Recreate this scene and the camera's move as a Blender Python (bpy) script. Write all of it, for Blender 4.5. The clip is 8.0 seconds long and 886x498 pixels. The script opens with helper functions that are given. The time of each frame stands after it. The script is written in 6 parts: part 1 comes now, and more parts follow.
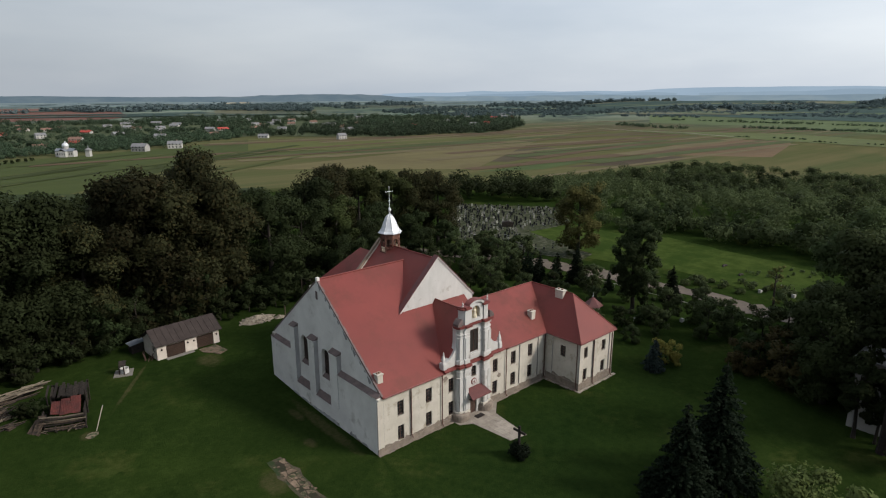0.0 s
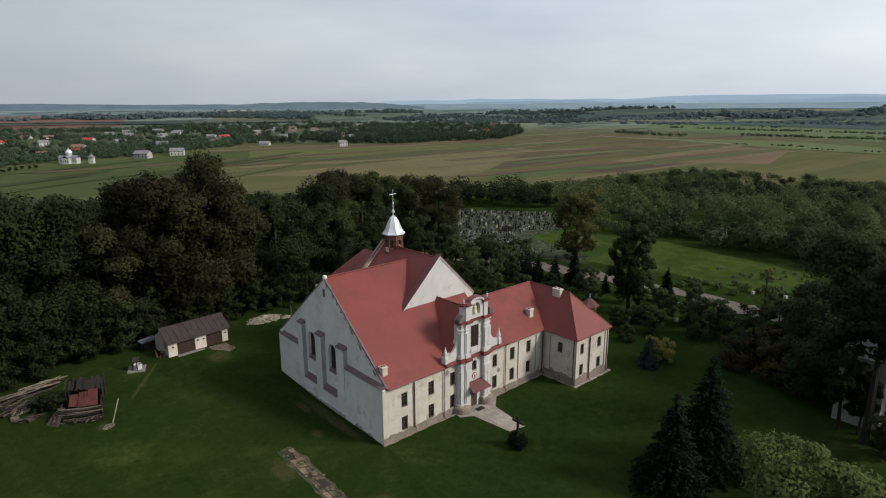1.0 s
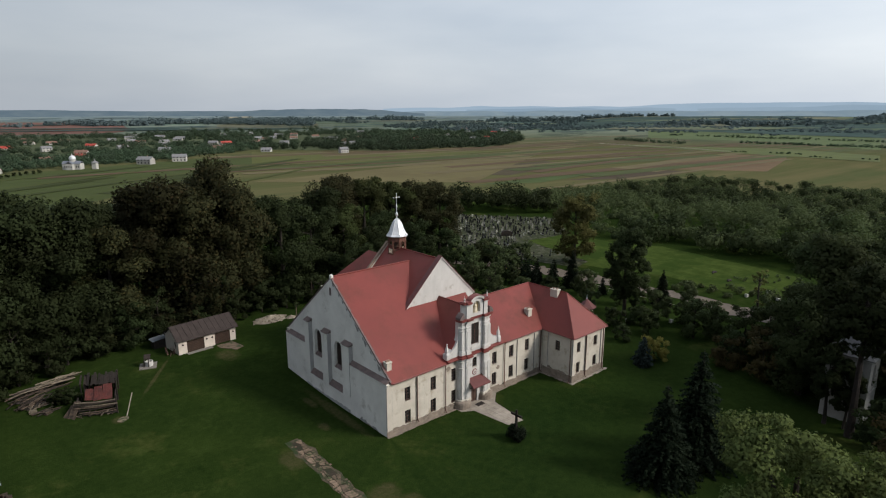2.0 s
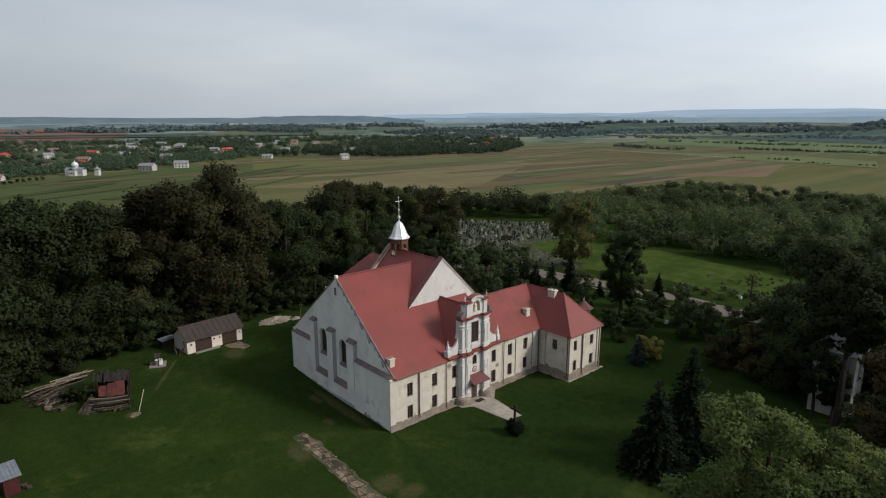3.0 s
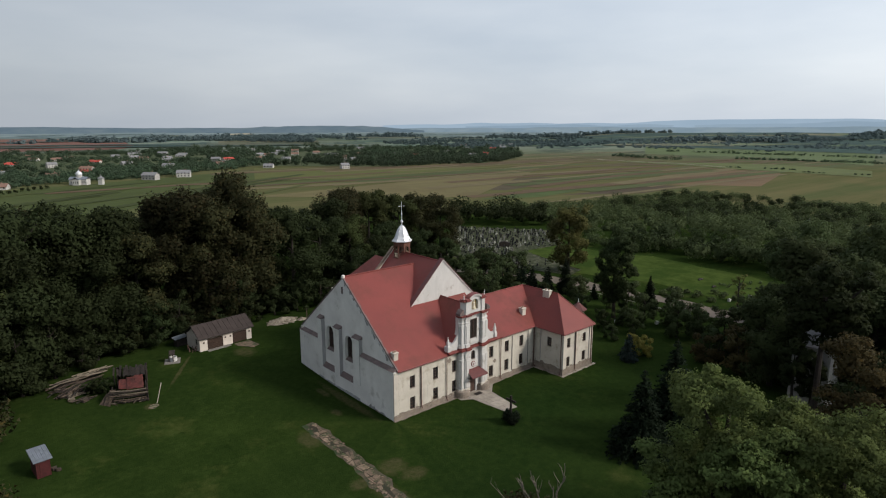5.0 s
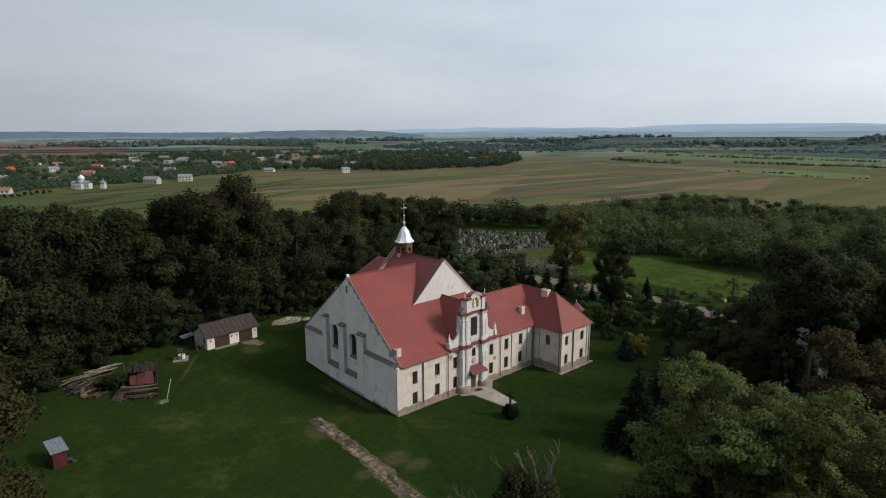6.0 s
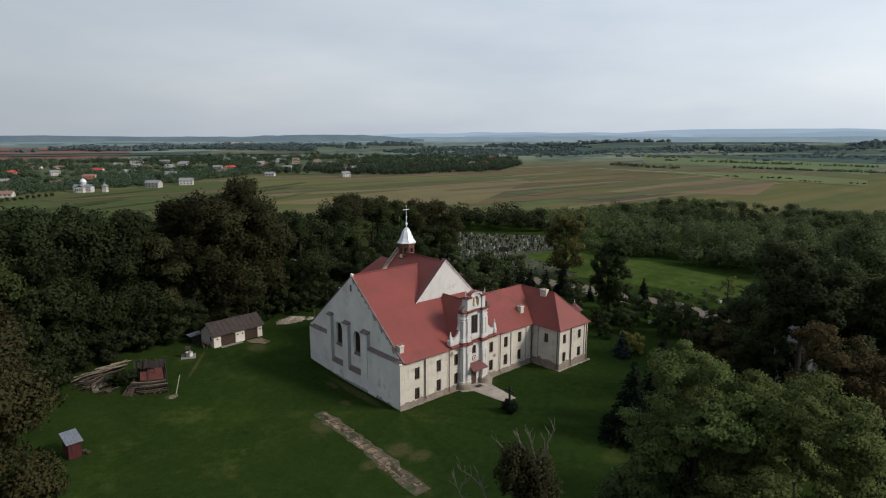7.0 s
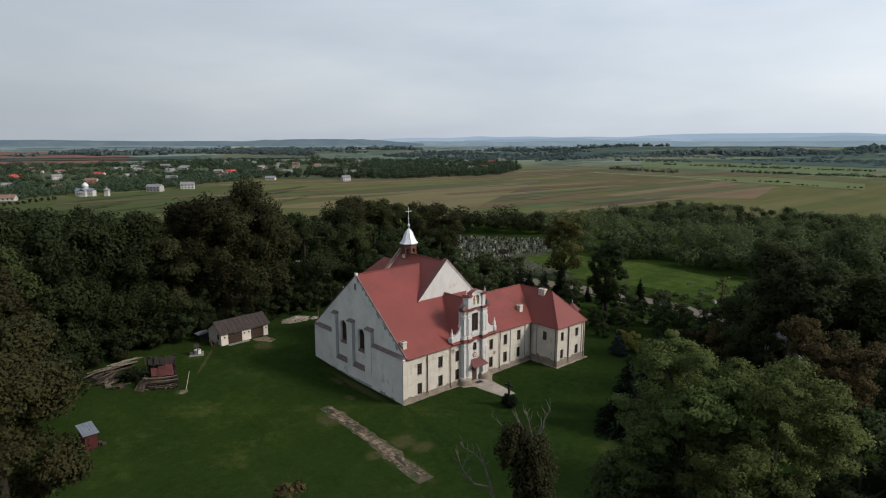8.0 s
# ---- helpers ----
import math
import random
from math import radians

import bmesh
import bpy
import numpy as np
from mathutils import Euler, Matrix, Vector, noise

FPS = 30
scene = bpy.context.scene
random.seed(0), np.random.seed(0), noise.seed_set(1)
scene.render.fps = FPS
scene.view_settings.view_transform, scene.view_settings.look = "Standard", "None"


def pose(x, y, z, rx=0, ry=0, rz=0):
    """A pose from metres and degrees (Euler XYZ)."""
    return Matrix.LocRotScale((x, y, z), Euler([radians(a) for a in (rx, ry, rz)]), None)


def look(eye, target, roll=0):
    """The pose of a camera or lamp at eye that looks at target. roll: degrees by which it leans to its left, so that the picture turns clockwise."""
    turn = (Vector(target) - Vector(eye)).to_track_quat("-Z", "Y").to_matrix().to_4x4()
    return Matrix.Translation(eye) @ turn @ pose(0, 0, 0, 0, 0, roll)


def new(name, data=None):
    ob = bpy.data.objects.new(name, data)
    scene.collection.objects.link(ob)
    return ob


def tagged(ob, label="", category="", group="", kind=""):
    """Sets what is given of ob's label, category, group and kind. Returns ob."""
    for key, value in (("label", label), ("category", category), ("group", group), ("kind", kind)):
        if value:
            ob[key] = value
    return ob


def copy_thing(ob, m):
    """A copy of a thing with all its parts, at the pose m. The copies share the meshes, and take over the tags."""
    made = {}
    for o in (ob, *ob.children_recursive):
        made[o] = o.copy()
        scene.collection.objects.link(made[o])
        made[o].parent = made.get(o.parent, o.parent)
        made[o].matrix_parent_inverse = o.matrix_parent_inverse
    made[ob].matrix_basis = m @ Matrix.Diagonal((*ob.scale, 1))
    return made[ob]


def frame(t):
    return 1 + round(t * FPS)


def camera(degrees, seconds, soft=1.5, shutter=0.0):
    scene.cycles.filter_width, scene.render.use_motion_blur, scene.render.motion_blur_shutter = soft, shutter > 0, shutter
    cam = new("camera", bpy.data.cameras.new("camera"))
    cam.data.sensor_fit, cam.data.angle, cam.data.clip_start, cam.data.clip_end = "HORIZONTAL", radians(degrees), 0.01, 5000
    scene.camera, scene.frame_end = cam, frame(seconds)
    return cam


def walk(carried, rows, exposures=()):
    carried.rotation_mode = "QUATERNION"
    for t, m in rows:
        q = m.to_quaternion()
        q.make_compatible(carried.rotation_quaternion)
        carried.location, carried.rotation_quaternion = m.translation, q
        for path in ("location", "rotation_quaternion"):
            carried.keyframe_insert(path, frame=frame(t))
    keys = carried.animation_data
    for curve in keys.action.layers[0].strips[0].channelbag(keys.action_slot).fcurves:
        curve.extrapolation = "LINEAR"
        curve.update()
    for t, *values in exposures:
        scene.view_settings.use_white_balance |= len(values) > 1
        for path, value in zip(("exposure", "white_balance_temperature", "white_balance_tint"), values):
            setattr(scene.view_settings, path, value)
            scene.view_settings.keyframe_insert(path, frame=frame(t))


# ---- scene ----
cam = camera(73.6, 8.0, soft=1.15)
PATH = [
    (0, (-35.733, -51.514, 41.505), (-34.446, -50.068, 41.004), -0.1),
    (0.5, (-37.0, -52.725, 41.396), (-35.711, -51.276, 40.907), -0.1),
    (1, (-38.383, -54.105, 41.362), (-37.092, -52.655, 40.885), -0.1),
    (1.5, (-39.651, -55.321, 41.323), (-38.358, -53.869, 40.857), -0.0),
    (3, (-43.135, -58.847, 41.341), (-41.837, -57.389, 40.907), -0.0),
    (3.5, (-44.159, -59.882, 41.301), (-42.859, -58.424, 40.875), 0.0),
    (4, (-45.138, -61.024, 41.318), (-43.836, -59.564, 40.901), 0.0),
    (4.5, (-46.032, -62.004, 41.305), (-44.729, -60.543, 40.896), 0.0),
    (6, (-49.163, -65.036, 41.232), (-47.857, -63.572, 40.844), 0.0),
    (6.5, (-50.234, -66.025, 41.081), (-48.926, -64.56, 40.701), 0.0),
    (7, (-51.389, -67.064, 41.083), (-50.08, -65.599, 40.71), 0.1),
    (7.5, (-52.631, -68.137, 41.042), (-51.321, -66.671, 40.675), 0.1),
    (8, (-53.865, -69.334, 40.999), (-52.553, -67.868, 40.64), 0.1),
]
walk(cam, [(t, look(e, g, r)) for t, e, g, r in PATH])

# ---- world, sun ----
SUN_DIR = Vector((0.46, -0.70, 0.58)).normalized()
world = bpy.data.worlds.new("world")
scene.world = world
world.use_nodes = True
wn, wl = world.node_tree.nodes, world.node_tree.links
wn.clear()
w_out = wn.new("ShaderNodeOutputWorld")
w_bg = wn.new("ShaderNodeBackground")
w_sky = wn.new("ShaderNodeTexSky")
w_sky.sky_type = "NISHITA"
w_sky.sun_disc = False
w_sky.sun_elevation = math.asin(SUN_DIR.z)
w_sky.sun_rotation = math.atan2(SUN_DIR.x, SUN_DIR.y)
w_sky.air_density, w_sky.dust_density = 1.2, 2.5
w_geo = wn.new("ShaderNodeTexCoord")
w_map = wn.new("ShaderNodeMapping")
w_map.inputs["Scale"].default_value = (1.2, 1.2, 5.0)
w_noise = wn.new("ShaderNodeTexNoise")
w_noise.inputs["Scale"].default_value = 1.6
w_noise.inputs["Detail"].default_value = 5.0
w_noise.inputs["Roughness"].default_value = 0.5
w_ramp = wn.new("ShaderNodeValToRGB")
w_ramp.color_ramp.elements[0].position, w_ramp.color_ramp.elements[0].color = 0.3, (4.35, 4.9, 5.65, 1)
w_ramp.color_ramp.elements[1].position, w_ramp.color_ramp.elements[1].color = 0.7, (5.85, 6.25, 6.75, 1)
w_mix = wn.new("ShaderNodeMixRGB")
w_mix.inputs["Fac"].default_value = 0.86
wl.new(w_geo.outputs["Generated"], w_map.inputs["Vector"])
wl.new(w_map.outputs["Vector"], w_noise.inputs["Vector"])
wl.new(w_noise.outputs["Fac"], w_ramp.inputs["Fac"])
wl.new(w_sky.outputs["Color"], w_mix.inputs["Color1"])
wl.new(w_ramp.outputs["Color"], w_mix.inputs["Color2"])
w_dot = wn.new("ShaderNodeVectorMath")
w_dot.operation = "DOT_PRODUCT"
w_dot.inputs[1].default_value = (0.75, -0.35, 0.56)
wl.new(w_geo.outputs["Generated"], w_dot.inputs[0])
w_lift = wn.new("ShaderNodeMapRange")
w_lift.inputs["From Min"].default_value, w_lift.inputs["From Max"].default_value = -0.6, 0.9
w_lift.inputs["To Min"].default_value, w_lift.inputs["To Max"].default_value = 0.72, 1.5
wl.new(w_dot.outputs["Value"], w_lift.inputs["Value"])
w_mul = wn.new("ShaderNodeMixRGB")
w_mul.blend_type = "MULTIPLY"
w_mul.inputs["Fac"].default_value = 1.0
wl.new(w_mix.outputs["Color"], w_mul.inputs["Color1"])
wl.new(w_lift.outputs["Result"], w_mul.inputs["Color2"])
wl.new(w_mul.outputs["Color"], w_bg.inputs["Color"])
w_bg.inputs["Strength"].default_value = 0.105
wl.new(w_bg.outputs["Background"], w_out.inputs["Surface"])

sun_data = bpy.data.lights.new("sun", "SUN")
sun_data.energy, sun_data.angle, sun_data.color = 3.45, radians(13), (1.0, 0.93, 0.84)
sun = new("sun", sun_data)
sun.matrix_world = look(SUN_DIR * 100, (0, 0, 0))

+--

**Exercise goal**
Starting at the line that contains "return Matrix.Translation(eye) @" and ending at the line that contains "keys = carried.animation_data", repeat each line exactly, both ends included, and nothing else.

**Answer below**
    return Matrix.Translation(eye) @ turn @ pose(0, 0, 0, 0, 0, roll)


def new(name, data=None):
    ob = bpy.data.objects.new(name, data)
    scene.collection.objects.link(ob)
    return ob


def tagged(ob, label="", category="", group="", kind=""):
    """Sets what is given of ob's label, category, group and kind. Returns ob."""
    for key, value in (("label", label), ("category", category), ("group", group), ("kind", kind)):
        if value:
            ob[key] = value
    return ob


def copy_thing(ob, m):
    """A copy of a thing with all its parts, at the pose m. The copies share the meshes, and take over the tags."""
    made = {}
    for o in (ob, *ob.children_recursive):
        made[o] = o.copy()
        scene.collection.objects.link(made[o])
        made[o].parent = made.get(o.parent, o.parent)
        made[o].matrix_parent_inverse = o.matrix_parent_inverse
    made[ob].matrix_basis = m @ Matrix.Diagonal((*ob.scale, 1))
    return made[ob]


def frame(t):
    return 1 + round(t * FPS)


def camera(degrees, seconds, soft=1.5, shutter=0.0):
    scene.cycles.filter_width, scene.render.use_motion_blur, scene.render.motion_blur_shutter = soft, shutter > 0, shutter
    cam = new("camera", bpy.data.cameras.new("camera"))
    cam.data.sensor_fit, cam.data.angle, cam.data.clip_start, cam.data.clip_end = "HORIZONTAL", radians(degrees), 0.01, 5000
    scene.camera, scene.frame_end = cam, frame(seconds)
    return cam


def walk(carried, rows, exposures=()):
    carried.rotation_mode = "QUATERNION"
    for t, m in rows:
        q = m.to_quaternion()
        q.make_compatible(carried.rotation_quaternion)
        carried.location, carried.rotation_quaternion = m.translation, q
        for path in ("location", "rotation_quaternion"):
            carried.keyframe_insert(path, frame=frame(t))
    keys = carried.animation_data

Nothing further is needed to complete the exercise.